> Given instruction: Beginning with the opening line of the entries, return every line through the one containing "tube(bm, [(-0.024, s", both included, and nothing else. Omit pictures.

> Information provided:
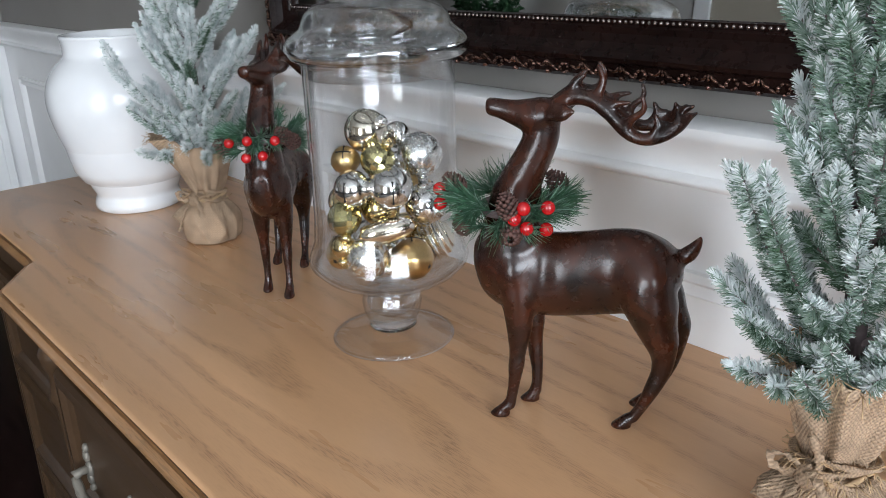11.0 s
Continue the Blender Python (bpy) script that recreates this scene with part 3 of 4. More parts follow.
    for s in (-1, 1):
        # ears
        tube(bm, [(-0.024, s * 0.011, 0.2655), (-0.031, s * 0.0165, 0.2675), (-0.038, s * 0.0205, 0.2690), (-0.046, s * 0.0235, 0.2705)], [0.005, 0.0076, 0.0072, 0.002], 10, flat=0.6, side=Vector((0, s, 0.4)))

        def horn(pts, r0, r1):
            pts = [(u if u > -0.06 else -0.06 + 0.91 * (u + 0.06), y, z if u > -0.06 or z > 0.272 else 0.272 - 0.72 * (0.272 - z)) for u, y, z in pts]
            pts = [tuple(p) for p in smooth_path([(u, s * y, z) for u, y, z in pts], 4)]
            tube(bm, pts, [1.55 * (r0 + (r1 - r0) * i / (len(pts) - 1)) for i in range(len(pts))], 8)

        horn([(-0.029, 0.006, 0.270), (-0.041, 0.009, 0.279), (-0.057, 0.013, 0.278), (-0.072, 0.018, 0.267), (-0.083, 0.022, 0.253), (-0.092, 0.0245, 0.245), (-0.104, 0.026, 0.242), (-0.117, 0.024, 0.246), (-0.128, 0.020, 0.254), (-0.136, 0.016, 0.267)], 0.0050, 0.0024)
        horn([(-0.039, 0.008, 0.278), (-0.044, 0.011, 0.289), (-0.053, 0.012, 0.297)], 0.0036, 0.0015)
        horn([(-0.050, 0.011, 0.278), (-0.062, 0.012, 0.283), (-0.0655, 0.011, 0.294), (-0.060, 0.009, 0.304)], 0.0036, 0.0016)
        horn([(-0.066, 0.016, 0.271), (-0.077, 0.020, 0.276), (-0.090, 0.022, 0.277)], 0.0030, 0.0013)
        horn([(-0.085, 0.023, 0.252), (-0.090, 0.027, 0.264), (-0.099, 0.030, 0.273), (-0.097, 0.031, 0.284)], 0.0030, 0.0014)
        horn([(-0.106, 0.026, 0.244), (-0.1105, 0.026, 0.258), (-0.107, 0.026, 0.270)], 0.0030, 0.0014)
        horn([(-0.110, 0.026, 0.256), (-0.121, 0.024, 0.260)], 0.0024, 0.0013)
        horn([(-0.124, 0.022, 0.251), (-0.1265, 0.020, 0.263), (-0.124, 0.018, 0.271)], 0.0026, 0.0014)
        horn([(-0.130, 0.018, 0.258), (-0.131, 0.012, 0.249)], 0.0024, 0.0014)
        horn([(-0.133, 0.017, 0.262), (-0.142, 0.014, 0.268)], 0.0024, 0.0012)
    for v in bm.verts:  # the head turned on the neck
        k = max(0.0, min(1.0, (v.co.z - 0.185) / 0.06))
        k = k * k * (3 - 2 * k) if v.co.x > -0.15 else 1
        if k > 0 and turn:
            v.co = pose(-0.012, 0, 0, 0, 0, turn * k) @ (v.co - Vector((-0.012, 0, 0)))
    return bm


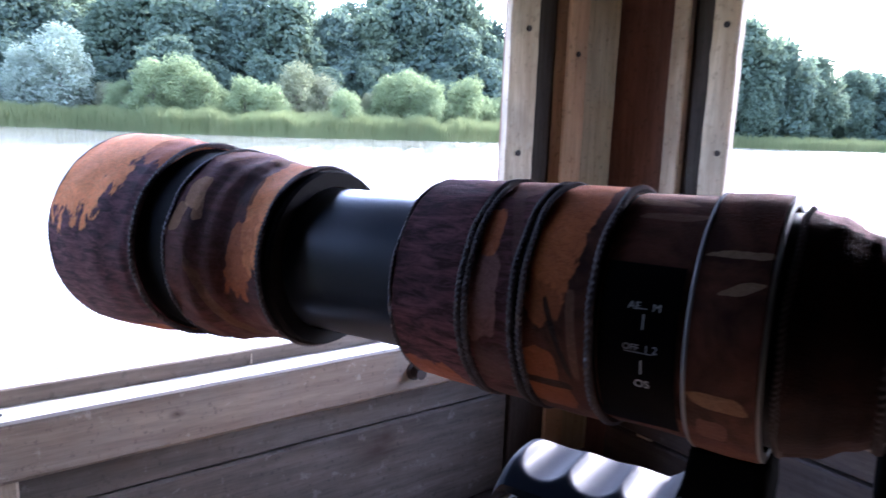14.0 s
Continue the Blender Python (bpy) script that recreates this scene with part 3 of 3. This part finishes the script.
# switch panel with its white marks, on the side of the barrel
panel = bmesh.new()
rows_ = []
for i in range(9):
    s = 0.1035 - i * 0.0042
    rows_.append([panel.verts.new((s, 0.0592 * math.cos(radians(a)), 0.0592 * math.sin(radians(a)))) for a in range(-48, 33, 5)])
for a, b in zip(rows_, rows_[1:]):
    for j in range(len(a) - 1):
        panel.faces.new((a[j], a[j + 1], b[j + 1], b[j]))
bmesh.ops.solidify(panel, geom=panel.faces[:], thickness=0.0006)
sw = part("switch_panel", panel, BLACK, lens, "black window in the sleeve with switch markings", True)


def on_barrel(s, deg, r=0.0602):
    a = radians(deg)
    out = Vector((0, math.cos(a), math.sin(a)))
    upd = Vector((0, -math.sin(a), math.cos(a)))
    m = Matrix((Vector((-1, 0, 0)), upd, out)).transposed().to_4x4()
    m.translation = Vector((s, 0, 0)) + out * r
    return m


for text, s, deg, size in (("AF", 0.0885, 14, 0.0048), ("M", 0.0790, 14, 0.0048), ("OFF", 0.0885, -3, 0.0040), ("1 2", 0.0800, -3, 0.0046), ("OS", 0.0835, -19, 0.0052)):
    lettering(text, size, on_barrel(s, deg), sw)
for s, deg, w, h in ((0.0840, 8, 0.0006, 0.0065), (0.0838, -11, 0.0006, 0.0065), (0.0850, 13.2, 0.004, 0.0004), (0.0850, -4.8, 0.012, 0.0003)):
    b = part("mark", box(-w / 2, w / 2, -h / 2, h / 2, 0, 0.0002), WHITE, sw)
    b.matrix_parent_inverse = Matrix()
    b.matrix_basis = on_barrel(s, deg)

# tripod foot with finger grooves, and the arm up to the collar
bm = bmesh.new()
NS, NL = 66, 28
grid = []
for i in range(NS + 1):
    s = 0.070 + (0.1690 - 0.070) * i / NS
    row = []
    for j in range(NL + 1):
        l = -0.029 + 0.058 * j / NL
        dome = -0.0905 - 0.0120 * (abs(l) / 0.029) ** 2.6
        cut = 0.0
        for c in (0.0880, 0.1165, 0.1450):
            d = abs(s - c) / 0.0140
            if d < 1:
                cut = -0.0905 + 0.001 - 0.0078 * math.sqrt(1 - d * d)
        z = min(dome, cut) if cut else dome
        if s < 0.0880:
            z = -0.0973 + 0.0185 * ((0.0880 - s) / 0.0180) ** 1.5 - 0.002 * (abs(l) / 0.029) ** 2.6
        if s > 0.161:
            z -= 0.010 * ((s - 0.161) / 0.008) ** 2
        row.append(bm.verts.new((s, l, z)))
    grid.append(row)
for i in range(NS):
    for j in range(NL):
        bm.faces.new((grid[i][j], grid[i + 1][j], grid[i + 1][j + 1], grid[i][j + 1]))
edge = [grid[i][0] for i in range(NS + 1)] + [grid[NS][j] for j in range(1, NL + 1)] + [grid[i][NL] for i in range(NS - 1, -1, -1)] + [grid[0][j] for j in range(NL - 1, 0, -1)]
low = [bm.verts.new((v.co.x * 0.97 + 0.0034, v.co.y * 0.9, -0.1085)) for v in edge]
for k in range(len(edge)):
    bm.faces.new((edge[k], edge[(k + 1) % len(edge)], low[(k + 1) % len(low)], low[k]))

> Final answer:
11.0 s
Continue the Blender Python (bpy) script that recreates this scene with part 3 of 4. More parts follow.
    for s in (-1, 1):
        # ears
        tube(bm, [(-0.024, s * 0.011, 0.2655), (-0.031, s * 0.0165, 0.2675), (-0.038, s * 0.0205, 0.2690), (-0.046, s * 0.0235, 0.2705)], [0.005, 0.0076, 0.0072, 0.002], 10, flat=0.6, side=Vector((0, s, 0.4)))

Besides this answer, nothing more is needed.